Philosophical architect Sou Fujimoto is known for his poetic structures that question the role and the limits of architecture today. His projects become living environments, which create intimate and protected spaces while allowing the user the freedom to behave however they want.
Fujimoto was born on a Japanese island, surrounded by nature. When he moved to Tokyo to study he saw that the structure of the city space had much in common with the natural one: lots of little pieces (leaves or branches or bricks or buildings) that make up sheltered, but connected areas.
Fujimoto’s Serpentine Pavilion in Hyde Park in 2013 brought nature and architecture together. It created interplay between the questions of what is inside and what is outside, what function a space can serve and how you allow people to act in any way they choose.

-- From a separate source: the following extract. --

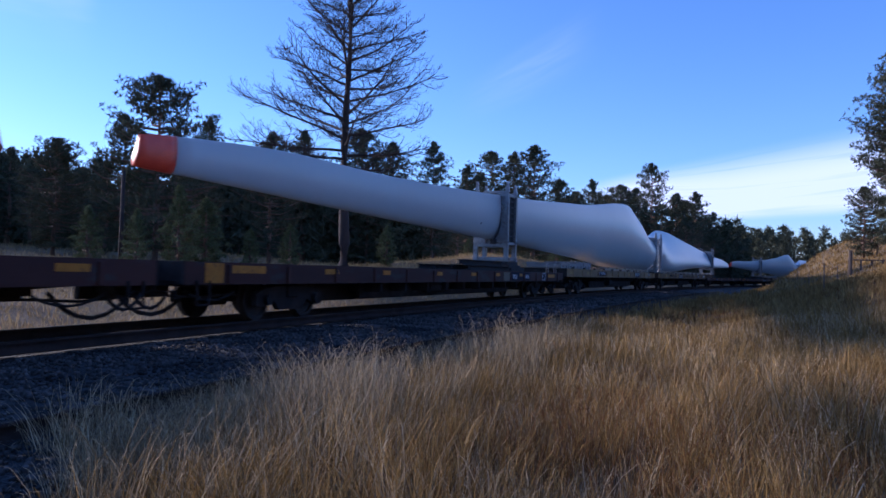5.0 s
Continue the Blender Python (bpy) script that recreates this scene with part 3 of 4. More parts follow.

The complex structure, made up of thin steel pipes that created a grid-like frame, was cloudlike – there were no walls of windows, but the sense of depth and direction changed the view, which was opaque from certain angles and transparent from others.
Good architecture should not define the spaces by the functions, but should have diverse uses and allow people to choose how they use their space. Allowing infinite functions by the potential of the spaces.
Fujimoto also shared a few of his other projects: a glass-walled public toilet that was housed in a walled garden – at once very public and very private. He also talks about the Musashino Art University Library and the Forest of Music in Budapest.
The last project that Fujimoto shares in this talk is the new Mille Arbres area in Paris, a floating forest of 1000 trees over the highway. At exactly 30 metres high the forest is at the same height as most of the Paris skyline (it is not a high city) and nothing blocks the view over the city.